● TASK: Omit all pictures, then retype the data exactly as given.

-- BEGIN --

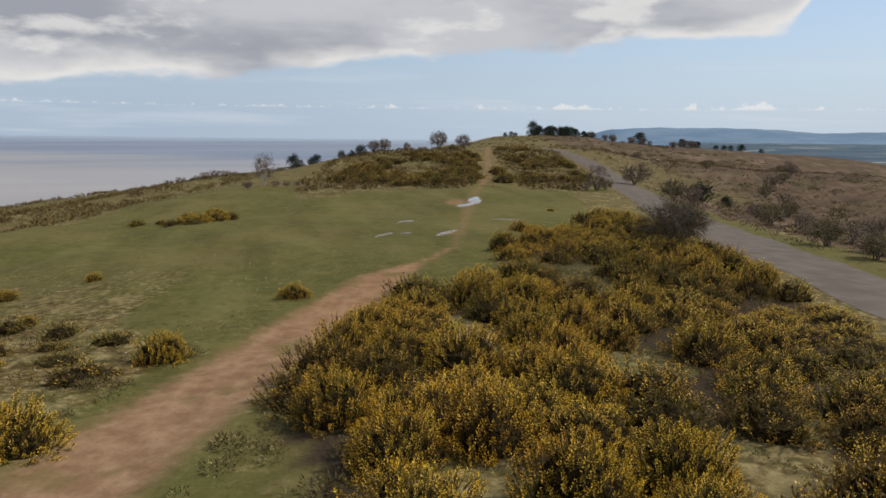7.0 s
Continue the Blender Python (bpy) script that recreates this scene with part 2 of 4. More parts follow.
    fern = m.mix(m.ramp(m.noise(0.05, 4, 0.6), 0.52, 0.64, 0, 0.8), fern, (0.070, 0.060, 0.026))
    slope = m.streaks(1.0, -18, 46.0, 9.0, 6, 0.68)
    fern = m.mix(m.ramp(slope, 0.50, 0.64, 0, 0.6), fern, (0.205, 0.142, 0.102))
    fern = m.mix(m.ramp(slope, 0.47, 0.36, 0, 0.8), fern, (0.046, 0.033, 0.018))
    fern = m.mix(m.ramp(m.streaks(1.0, -25, 24.0, 10.0, 5, 0.65), 0.53, 0.64, 0, 0.5), fern, (0.082, 0.068, 0.030))
    fern = m.mix(m.ramp(m.noise(0.42, 6, 0.72), 0.58, 0.70, 0, 0.5), fern, (0.22, 0.155, 0.108))
    fern = m.mix(m.ramp(m.noise(0.30, 6, 0.72), 0.47, 0.37, 0, 0.7), fern, (0.032, 0.024, 0.014))
    fern = m.mix(m.ramp(fine, 0.52, 0.8, 0, 0.6), fern, (0.034, 0.022, 0.015))
    c = m.mix(m.ramp(m.math("ADD", m.math("MULTIPLY", m.math("SUBTRACT", m.noise(0.4, 4, 0.6), 0.5), 0.6), at.outputs["Alpha"]), 0.3, 0.7), c, fern)
    moss = m.node("ShaderNodeAttribute")
    moss.attribute_name = "moss"
    lush = m.math("ADD", moss.outputs["Fac"], m.math("MULTIPLY", m.math("SUBTRACT", m.noise(1.7, 5, 0.65), 0.5), 0.9))
    c = m.mix(m.ramp(lush, 0.25, 0.85, 0, 0.8), c, m.mix(m.ramp(fine, 0.35, 0.7), (0.100, 0.106, 0.031), (0.058, 0.066, 0.017)))
    c = m.mix(m.ramp(edge, 0.14, 0.84), c, dirt)
    # brown leaf litter, darkened so its colour carries the shade among the bushes
    shaded_mulch = m.node("ShaderNodeAttribute")
    shaded_mulch.attribute_name = "shaded_mulch"
    c = m.mix(shaded_mulch.outputs["Fac"], c, m.mix(m.ramp(fine, 0.35, 0.7), (0.054, 0.038, 0.023), (0.025, 0.018, 0.011)))
    c = m.mix(far, c, hazed_plain)
    m.colour(c).bump(m.math("ADD", fine, m.math("MULTIPLY", mid, 1.2)), 0.4, 0.05)
    return m.m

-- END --

● ANSWER BELOW:
7.0 s
Continue the Blender Python (bpy) script that recreates this scene with part 2 of 4. More parts follow.
    fern = m.mix(m.ramp(m.noise(0.05, 4, 0.6), 0.52, 0.64, 0, 0.8), fern, (0.070, 0.060, 0.026))
    slope = m.streaks(1.0, -18, 46.0, 9.0, 6, 0.68)
    fern = m.mix(m.ramp(slope, 0.50, 0.64, 0, 0.6), fern, (0.205, 0.142, 0.102))
    fern = m.mix(m.ramp(slope, 0.47, 0.36, 0, 0.8), fern, (0.046, 0.033, 0.018))
    fern = m.mix(m.ramp(m.streaks(1.0, -25, 24.0, 10.0, 5, 0.65), 0.53, 0.64, 0, 0.5), fern, (0.082, 0.068, 0.030))
    fern = m.mix(m.ramp(m.noise(0.42, 6, 0.72), 0.58, 0.70, 0, 0.5), fern, (0.22, 0.155, 0.108))
    fern = m.mix(m.ramp(m.noise(0.30, 6, 0.72), 0.47, 0.37, 0, 0.7), fern, (0.032, 0.024, 0.014))
    fern = m.mix(m.ramp(fine, 0.52, 0.8, 0, 0.6), fern, (0.034, 0.022, 0.015))
    c = m.mix(m.ramp(m.math("ADD", m.math("MULTIPLY", m.math("SUBTRACT", m.noise(0.4, 4, 0.6), 0.5), 0.6), at.outputs["Alpha"]), 0.3, 0.7), c, fern)
    moss = m.node("ShaderNodeAttribute")
    moss.attribute_name = "moss"
    lush = m.math("ADD", moss.outputs["Fac"], m.math("MULTIPLY", m.math("SUBTRACT", m.noise(1.7, 5, 0.65), 0.5), 0.9))
    c = m.mix(m.ramp(lush, 0.25, 0.85, 0, 0.8), c, m.mix(m.ramp(fine, 0.35, 0.7), (0.100, 0.106, 0.031), (0.058, 0.066, 0.017)))
    c = m.mix(m.ramp(edge, 0.14, 0.84), c, dirt)
    # brown leaf litter, darkened so its colour carries the shade among the bushes
    shaded_mulch = m.node("ShaderNodeAttribute")
    shaded_mulch.attribute_name = "shaded_mulch"
    c = m.mix(shaded_mulch.outputs["Fac"], c, m.mix(m.ramp(fine, 0.35, 0.7), (0.054, 0.038, 0.023), (0.025, 0.018, 0.011)))
    c = m.mix(far, c, hazed_plain)
    m.colour(c).bump(m.math("ADD", fine, m.math("MULTIPLY", mid, 1.2)), 0.4, 0.05)
    return m.m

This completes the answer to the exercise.